Have a budget in mind and don’t be afraid to stick to it. Cost for a website upgrade can vary greatly depending on the scope of the project and the business’s needs. Although there are plenty of free or inexpensive web hosting companies that allow users to build their own sites and spare themselves a considerable expense, Harrell cautions that these options will likely not produce the results you’re looking for, at least in the long term. 

“We strongly encourage pet businesses to understand clearly what the blockers are and exactly what kind of digital experts they need to solve those issues,” she says. “Here at ’cause Digital, we audit a client’s needs, and then suggest the team and budget they’ll need to achieve them. In reality, we rarely even accept website builds, instead doing the upfront work with our clients to get them to a point where they know which experts are going to be the best for them — and then we help them find those experts.” 

The cost can also vary if you are working with a freelance designer, who may charge somewhere around $2,000 for a basic site, or an agency, whose average rate could be $5,000 or more.

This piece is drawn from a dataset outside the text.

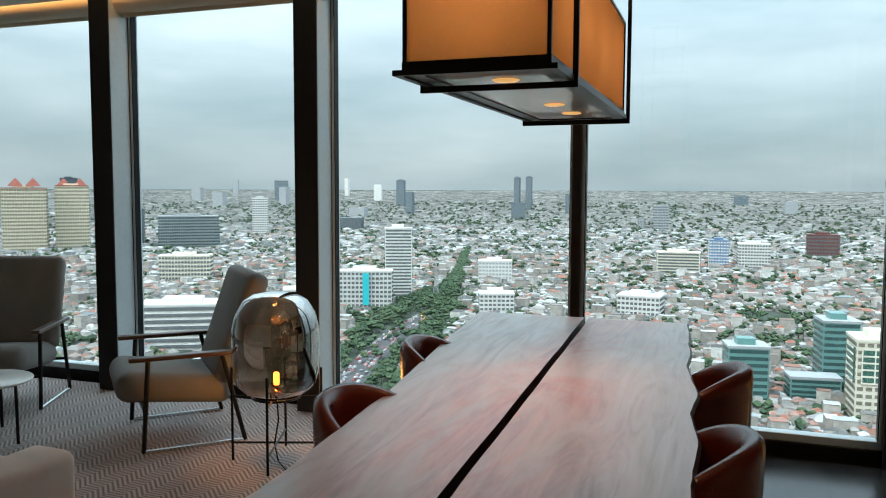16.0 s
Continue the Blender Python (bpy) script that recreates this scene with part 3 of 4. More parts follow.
part("handle", smooth(h), M_NICKEL, d, "slim nickel bar handle")
d = part("door", B(0.006, 0.026, y_split + 0.0015, PL - 0.092, 0.026, 0.619, 0.0015), M_PUTTY, t)
h = bmesh.new()
bm_rod(h, (-0.035, y_split + 0.02, 0.075), (-0.035, y_split + 0.02, 0.59), 0.0065)
for z in (0.10, 0.555):
    bm_rod(h, (-0.035, y_split + 0.02, z), (0.008, y_split + 0.02, z), 0.005)
part("handle", smooth(h), M_BLACKMETAL, d, "long dark vertical bar handle")
d = part("drawer_front", B(0.006, 0.026, 0.096, y_split - 0.03, 0.392, 0.848, 0.0015), M_PUTTY, t)
h = bmesh.new()
bm_rod(h, (-0.032, 0.30, 0.602), (-0.032, 0.615, 0.602), 0.007)
for y in (0.325, 0.59):
    bm_rod(h, (-0.032, y, 0.602), (0.008, y, 0.602), 0.0055)
part("handle", smooth(h), M_NICKEL, d, "nickel bar handle")
part("stile", B(0.006, 0.026, y_split - 0.0285, y_split - 0.0015, 0.026, 0.848, 0.001), M_PUTTY, t)
g = bmesh.new()
zs = [0.026]
for i in range(6):
    z = 0.062 + i * 0.027
    bm_box(g, 0.006, 0.026, 0.096, y_split - 0.03, zs[-1], z)
    bm_box(g, 0.024, 0.026, 0.096, y_split - 0.03, z, z + 0.009)
    zs.append(z + 0.009)
bm_box(g, 0.006, 0.026, 0.096, y_split - 0.03, zs[-1], 0.372)
part("vent_panel", g, M_PUTTY, t, "putty front panel with horizontal vent slots")

# ribs on the back panel, in three drifting groups: (height, end towards the corner, free end)
RIB_GROUPS = [[(2.06, 7.06, 7.0), (2.17, 7.15, 6.9), (2.25, 7.31, 6.9), (2.39, 7.41, 7.05), (2.44, 7.43, 7.11), (2.64, 7.45, 7.23), (2.70, 7.455, 7.25)],
              [(1.54, 7.45, 7.275), (1.61, 7.45, 7.20), (1.73, 7.45, 7.078), (1.85, 7.45, 7.04), (1.965, 7.445, 7.14), (2.115, 7.43, 7.303), (2.175, 7.425, 7.37)],
              [(1.15, 7.40, 7.33), (1.165, 7.45, 7.29), (1.21, 7.475, 7.17), (1.255, 7.43, 7.105), (1.31, 7.415, 7.055), (1.385, 7.418, 7.0), (1.425, 7.345, 6.95), (1.485, 7.15, 6.95)]]
rib_rng = random.Random(3)
for group in RIB_GROUPS:
    z = group[0][0]
    while z < group[-1][0]:
        far = along([(g[0], g[1]) for g in group], z) + rib_rng.uniform(-0.02, 0.006) - 6.125
        free = along([(g[0], g[2]) for g in group], z) + rib_rng.uniform(-0.012, 0.012) - 6.125
        if far - free > 0.02:
            part("rib", B(PD - 0.017, PD - 0.0102, free, min(far, PL - 0.092), z, z + 0.0062), M_RIB, t)
        z += 0.0182
p = part("glass_shelf", B(0.23, PD - 0.02, 0.093, 7.225 - 6.125, 1.505, 1.52, 0.002), M_STEEL, t, "thin pale metal shelf")
for x in (0.245, 0.50):
    q = part("shelf_pole", rod((x, 7.44 - 6.125, 1.5), (x, 7.44 - 6.125, CEIL + 0.01), 0.013), M_BLACK, t, "black hanging pole")
    part("collar", rod((x, 7.44 - 6.125, 2.715), (x, 7.44 - 6.125, 2.735), 0.024), M_BLACK, q)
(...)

Those bells and whistles, such as a shopping cart feature or appointment scheduling, will cost extra, so think carefully about how elaborate you want your site to be.

Once the site’s design is complete, the next step is getting your message across and how that will translate into results. “Think about the content you want on your site and who will be writing it or how you plan to generate the right marketing copy,” Fischer says. “Some web designers offer content creation help, but many do not.” Hiring a copywriter to produce the content is another project-related expense.

In the end, you should be happy with the look and function of your new site. While it should focus on your business, it should also show a bit of your personality. “Business owners should think about what sets them apart from competitors,” Fischer says. “These factors that differentiate you should be integrated into your site.” While ultimately the purpose of a website is to drive sales, it’s also a great way to connect with your customers on a more personal level.